多文化共生セミナー 「多文化な日本を知る」

日本で暮らし、いろいろな分野で活躍する多様な文化的 背景をもつ人たちが、働くこと、暮らすことについてそれぞれの立場から語る全4回シリーズのセミナーがすべて終了しました。このうち第2回から4回のようすをご報告します。

第2回 「違いはあってもココロは一つ ~多文化共生社会一歩進む~」
1月24日(日) @オンライン
岡山県総社市役所で働くブラジル出身の譚俊偉(タン シュンワイ)さんに外国人コミュニティづくりや災害時の支援活動などについてこれまでの経験をもとにお話し頂きました。
ブラジルの水害時、支援のニーズ調査に現地を訪れいろいろな知識や心の準備が必要だと痛感し、その後、総社市で外国人防災リーダー養成をスタートされました。その他、防災訓練の参加、非常食の体験、多言語防災カードに関するワークショップ、救命講習など様々な活動をすすめ、外国人市民と行政のかけはしとして活躍されてきたお話を伺いました。私たちはこのセミナーで得た知識を活かしていかなければならないと感じました。
コロナ禍でこの長い闘いをどのように前へ進んでいくのか、外国人も日本人も、国籍に関係なく、一緒に考え、行動すること「ちがいはあってもココロはひとつ」とおっしゃった譚さんの言葉がとても印象的でした。

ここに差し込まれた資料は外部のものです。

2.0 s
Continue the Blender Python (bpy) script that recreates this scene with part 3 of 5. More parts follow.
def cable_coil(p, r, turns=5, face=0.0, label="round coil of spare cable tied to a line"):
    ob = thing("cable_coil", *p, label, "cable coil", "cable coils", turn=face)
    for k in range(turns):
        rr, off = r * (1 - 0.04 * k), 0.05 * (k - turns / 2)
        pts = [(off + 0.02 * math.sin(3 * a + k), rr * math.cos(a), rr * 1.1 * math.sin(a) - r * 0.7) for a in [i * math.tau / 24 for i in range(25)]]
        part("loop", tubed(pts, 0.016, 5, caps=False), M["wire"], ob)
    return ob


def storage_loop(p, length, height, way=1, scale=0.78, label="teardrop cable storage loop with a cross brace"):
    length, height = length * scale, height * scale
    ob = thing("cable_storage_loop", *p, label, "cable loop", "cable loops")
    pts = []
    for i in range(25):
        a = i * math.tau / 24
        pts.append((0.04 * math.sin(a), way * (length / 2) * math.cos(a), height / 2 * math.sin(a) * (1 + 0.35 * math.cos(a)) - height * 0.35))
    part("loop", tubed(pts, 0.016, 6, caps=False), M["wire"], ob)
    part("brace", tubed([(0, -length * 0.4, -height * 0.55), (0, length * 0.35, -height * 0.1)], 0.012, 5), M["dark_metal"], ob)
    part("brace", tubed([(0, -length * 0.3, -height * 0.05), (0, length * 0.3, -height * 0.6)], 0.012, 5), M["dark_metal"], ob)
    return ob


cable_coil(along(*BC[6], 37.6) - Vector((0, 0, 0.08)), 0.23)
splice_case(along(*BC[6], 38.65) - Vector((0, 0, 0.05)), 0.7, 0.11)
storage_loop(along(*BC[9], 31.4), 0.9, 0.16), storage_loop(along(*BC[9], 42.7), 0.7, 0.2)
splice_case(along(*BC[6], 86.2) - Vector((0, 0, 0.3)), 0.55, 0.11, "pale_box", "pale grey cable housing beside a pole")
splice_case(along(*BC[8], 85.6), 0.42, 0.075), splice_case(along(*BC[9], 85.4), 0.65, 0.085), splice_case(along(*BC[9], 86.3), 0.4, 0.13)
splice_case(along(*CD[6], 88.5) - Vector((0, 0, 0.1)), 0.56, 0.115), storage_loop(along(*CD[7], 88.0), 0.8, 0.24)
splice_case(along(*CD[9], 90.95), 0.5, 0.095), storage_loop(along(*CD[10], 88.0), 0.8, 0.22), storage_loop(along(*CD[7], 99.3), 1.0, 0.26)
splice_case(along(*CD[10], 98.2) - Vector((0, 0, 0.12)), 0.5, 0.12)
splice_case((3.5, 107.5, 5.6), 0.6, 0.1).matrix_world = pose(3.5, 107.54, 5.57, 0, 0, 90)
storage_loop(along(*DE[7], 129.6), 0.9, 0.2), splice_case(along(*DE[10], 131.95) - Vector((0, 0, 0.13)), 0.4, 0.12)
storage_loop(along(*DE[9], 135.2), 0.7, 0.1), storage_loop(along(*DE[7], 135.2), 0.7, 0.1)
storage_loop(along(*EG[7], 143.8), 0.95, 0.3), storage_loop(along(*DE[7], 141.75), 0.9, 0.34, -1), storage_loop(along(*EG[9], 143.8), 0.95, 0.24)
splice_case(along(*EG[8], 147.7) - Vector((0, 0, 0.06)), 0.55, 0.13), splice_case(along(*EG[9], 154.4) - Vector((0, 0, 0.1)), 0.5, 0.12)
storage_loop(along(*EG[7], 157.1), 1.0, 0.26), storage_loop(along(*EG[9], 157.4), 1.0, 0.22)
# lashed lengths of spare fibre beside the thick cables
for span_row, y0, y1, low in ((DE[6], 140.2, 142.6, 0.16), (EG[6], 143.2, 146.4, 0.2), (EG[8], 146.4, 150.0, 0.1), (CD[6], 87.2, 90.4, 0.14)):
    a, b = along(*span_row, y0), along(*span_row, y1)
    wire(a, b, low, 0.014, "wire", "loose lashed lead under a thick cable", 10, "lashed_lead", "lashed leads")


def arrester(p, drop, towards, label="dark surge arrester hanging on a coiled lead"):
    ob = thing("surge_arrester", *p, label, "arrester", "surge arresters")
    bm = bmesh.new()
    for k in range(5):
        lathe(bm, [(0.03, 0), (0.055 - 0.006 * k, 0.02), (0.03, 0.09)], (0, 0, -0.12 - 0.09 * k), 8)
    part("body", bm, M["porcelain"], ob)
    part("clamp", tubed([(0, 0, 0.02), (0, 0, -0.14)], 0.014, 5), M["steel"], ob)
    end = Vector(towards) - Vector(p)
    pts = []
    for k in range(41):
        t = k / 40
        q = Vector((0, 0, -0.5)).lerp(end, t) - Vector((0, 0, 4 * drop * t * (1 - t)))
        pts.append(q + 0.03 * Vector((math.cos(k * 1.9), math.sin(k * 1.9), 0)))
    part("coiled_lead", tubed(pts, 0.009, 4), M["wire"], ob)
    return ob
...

第3回 「コロナ禍での外国人市民を取り巻く環境 ~あなたはこの実情を知っていますか~」
2月7日(日) @オンライン
特定非営利活動法人コリアNGOセンター事務局長で、多文化共生、人権学習の教育コーディネーターを務め、さまざまな子どもたちを支援するソーシャルワーカーとしてご活躍の金光敏(キムクァンミン)さんにご登壇いただきました。
外国人の子どもたちを対象にした夜間教室「Minamiこども教室」の設立過程や、学校と地域が連携して取り組む子どもたちの「居場所づくり」の現場について、お話しいただきました。なかでも、コロナはヒトに対して平等であっても、救済の現状は平等でない現状など、報道では届かない様々な声を紹介いただきました。緊急事態になってから取り組むのではく、平時から“繋がり”を持ち、関わり続けることの重要性に気付かされました。現在はコロナ禍で新たに入国する外国人の数は減っていますが、今後も増加傾向にあることは予測されています。外国人が主体的に地域と関わりを持てるシステムや方法を考えていく必要があると思いました。

第4回 「介護・農業の現場から考える地域社会」
2月28日(日) @オンライン
ネパール出身のラマカンチャさん、中国・内モンゴル自治 区出身の呼和德力根(フフデルゲル)さんにお話しいただき ました。
ラマカンチャさんは13年前に来日し、佐賀県唐津市で 農業を経営しています。最初は「外国人には土地を貸せない」などと言われていたのが、ラマさんが地域の行事に積極的 に参加し、無償で農家の手伝いを2年続け、地域の人たちとつながりを深めることによって、少しずつ応援してくれる人が増え信頼を得るようになりました。今ではネパールの若 者を雇って農業を営むだけでなく、他府県での障がい者トレーニングのためのビニールハウスの建設、農作業の指導等も行っています。日本では後継者が不足しがちな農業について、「だったら外国人に任せればいい。日本人、外国人という枠を超えて一緒に農業を支えていきたい。」と力強く語ってくれました。
フフデルゲルさんは、ヘルパー、介護福祉士等の資格を持ち、ケアマネージャーとして日本人高齢者をはじめ、在日外国人等の高齢者支援に取り組んでいます。外国人の高齢者は、言葉が通じないから認知症だと誤解されてしまうこともあるそうです。その人の育った国の文化による行動が、おかしな行動だと誤解されてしまう事例もあったといいます。「どんな人も最期は幸せに過ごしてほしいと願っている」と、フフさんの温かい思いを伝えてくれました。
農業も介護も、日本で多くの課題を持つ分野です。お二人がそれぞれの信念を持って、自分だからできる分野で活躍されている姿が頼もしく感じられました。